There is a reason, then, that torture has been the focus of much of the criticism of this Bill. While successive British governments have concealed and denied the practice of torture, they have also maintained their normative commitment to the absolute ban. With the Overseas Operations Bill, the thinnest semantics of commitment remain, but the Bill represents a shift away from the painstaking avoidance of explicit interference with the legal norm. Moreover, the language in which the Bill has been debated implies the waning stigma of torture.

In the best case scenario, the proposed amendments will succeed so that torture and other international crimes will be excluded from the presumption against prosecution. But such a victory does nothing to deal with the reality of torture practices – nor does it respond to this increasingly open acceptance of torture in this racialised context. We have learned from two decades of experience in counter-terrorism that the legalist approach of the human rights community is not well equipped for this political fight.

Brenda Hale’s recent review of Nigel Biggar’s book illustrates this point well. Biggar, Director of the McDonald Centre, and known for his reactionary project ‘to develop a nuanced and historically intelligent Christian ethic of empire’, has perhaps unsurprisingly flirted with torture legitimation, and embraced ‘ticking bomb’ logic, both in the media and in his academic work. He is also plugged into Conservative circles: Policy Exchange launched Biggar’s book in December, and his writing is influenced by ‘The Fog of Law’. But Hale not only failed to take him to task on his embrace of the ticking bomb justification – she seemed to endorse the construct.

Taking torture as an example, he concludes that there should always be an absolute legal right against torture, even though in rare cases (the ticking bomb example) the non-consensual infliction of pain might be morally permissible and thus deserving of lesser sanction: a conclusion virtually identical to that reached by the Supreme Court of Israel.

The Israeli Supreme Court used ticking bomb logic to legitimate a policy of torture that remains in place today. Hale fails to see torture as a state crime, seduced as she is, first, by the strength and virtue of the human rights norm and, second, by this racialised ticking bomb construct.

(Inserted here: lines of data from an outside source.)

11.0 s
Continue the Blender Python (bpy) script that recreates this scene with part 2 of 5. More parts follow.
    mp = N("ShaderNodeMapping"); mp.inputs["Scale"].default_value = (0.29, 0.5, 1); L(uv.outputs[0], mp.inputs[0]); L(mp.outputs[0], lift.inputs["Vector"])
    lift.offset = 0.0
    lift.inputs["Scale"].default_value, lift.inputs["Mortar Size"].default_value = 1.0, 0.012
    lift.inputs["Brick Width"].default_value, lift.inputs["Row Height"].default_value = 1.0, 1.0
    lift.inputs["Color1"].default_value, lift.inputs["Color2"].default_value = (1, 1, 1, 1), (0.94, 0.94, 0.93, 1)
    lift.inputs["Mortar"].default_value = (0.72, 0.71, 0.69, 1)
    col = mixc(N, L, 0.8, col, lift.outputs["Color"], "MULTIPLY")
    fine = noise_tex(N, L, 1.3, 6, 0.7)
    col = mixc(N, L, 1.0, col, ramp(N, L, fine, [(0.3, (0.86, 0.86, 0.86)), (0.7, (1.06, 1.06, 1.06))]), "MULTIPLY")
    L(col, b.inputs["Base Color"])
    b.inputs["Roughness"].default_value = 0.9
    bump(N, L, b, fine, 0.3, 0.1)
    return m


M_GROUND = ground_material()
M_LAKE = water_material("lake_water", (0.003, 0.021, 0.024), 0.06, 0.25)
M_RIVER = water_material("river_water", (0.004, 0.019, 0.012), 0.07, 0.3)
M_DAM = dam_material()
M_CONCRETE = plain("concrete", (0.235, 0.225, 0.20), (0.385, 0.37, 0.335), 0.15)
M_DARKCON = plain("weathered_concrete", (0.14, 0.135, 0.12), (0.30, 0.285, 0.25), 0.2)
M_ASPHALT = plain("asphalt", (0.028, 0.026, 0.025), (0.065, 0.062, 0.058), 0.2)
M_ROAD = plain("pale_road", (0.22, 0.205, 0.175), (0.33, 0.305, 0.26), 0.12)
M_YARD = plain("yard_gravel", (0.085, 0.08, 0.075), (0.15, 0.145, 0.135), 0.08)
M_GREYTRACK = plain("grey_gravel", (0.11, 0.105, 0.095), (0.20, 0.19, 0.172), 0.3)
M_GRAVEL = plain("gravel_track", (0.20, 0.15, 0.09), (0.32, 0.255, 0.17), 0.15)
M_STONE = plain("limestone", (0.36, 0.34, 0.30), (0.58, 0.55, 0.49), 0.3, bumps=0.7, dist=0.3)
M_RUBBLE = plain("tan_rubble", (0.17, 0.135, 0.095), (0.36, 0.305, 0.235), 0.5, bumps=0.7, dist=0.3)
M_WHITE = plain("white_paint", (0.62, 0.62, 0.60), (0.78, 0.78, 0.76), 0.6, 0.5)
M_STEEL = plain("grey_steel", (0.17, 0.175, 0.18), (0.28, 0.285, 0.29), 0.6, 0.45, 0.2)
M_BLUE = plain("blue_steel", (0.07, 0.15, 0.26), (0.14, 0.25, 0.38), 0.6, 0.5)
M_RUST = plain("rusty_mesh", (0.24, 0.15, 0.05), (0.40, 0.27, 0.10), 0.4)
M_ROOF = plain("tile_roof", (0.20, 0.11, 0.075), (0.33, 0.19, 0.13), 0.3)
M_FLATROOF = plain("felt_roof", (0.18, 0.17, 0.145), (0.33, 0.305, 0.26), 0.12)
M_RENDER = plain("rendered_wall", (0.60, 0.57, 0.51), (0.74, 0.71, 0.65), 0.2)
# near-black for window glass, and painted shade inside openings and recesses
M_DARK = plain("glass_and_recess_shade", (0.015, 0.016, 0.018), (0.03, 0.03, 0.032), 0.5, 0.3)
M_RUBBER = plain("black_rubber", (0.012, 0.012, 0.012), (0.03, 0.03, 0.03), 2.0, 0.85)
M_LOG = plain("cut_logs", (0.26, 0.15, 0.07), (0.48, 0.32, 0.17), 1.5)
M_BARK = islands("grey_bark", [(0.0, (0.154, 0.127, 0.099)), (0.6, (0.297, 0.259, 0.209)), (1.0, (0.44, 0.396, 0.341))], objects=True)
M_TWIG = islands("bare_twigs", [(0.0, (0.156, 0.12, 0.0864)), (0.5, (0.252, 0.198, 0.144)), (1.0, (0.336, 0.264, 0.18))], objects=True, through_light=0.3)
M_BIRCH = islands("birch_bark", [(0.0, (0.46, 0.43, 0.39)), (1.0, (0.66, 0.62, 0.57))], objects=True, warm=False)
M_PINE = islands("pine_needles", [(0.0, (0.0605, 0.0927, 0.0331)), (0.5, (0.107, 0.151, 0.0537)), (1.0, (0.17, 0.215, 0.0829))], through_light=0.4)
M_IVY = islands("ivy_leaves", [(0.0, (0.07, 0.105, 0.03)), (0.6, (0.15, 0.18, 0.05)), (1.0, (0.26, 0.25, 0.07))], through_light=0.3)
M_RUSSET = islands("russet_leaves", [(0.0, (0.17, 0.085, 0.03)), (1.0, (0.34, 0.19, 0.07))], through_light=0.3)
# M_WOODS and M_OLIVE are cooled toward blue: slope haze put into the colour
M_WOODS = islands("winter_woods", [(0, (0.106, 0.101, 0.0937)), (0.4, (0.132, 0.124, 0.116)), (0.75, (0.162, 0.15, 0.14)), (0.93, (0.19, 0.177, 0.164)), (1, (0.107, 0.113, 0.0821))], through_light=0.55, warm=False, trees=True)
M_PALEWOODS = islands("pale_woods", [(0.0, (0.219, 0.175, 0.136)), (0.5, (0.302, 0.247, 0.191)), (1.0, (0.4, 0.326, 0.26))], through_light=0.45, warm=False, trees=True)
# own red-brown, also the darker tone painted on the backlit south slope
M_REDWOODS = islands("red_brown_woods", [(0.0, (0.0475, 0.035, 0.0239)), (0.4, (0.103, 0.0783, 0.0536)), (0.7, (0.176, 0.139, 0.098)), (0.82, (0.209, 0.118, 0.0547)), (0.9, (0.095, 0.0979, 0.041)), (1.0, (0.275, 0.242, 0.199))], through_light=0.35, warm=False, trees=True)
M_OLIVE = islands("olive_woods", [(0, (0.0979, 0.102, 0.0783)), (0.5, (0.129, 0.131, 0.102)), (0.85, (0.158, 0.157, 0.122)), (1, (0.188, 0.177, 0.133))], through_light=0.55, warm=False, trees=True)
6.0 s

Labour, under Keir Starmer, has also hamstrung both its legal and political opposition to the Bill. Failing to muster even the easiest of human rights arguments against the Bill, they not only abstained in the September vote, but MPs who defied the whip were sacked.  In abstaining, as Shami Chakrabarti has put it, Labour conceded to the political atmosphere and to the attack on rights. Indeed, Labour’s turn to patriotism suggests they are unable to counter this atmosphere of racialised nationalism and imperial ideology.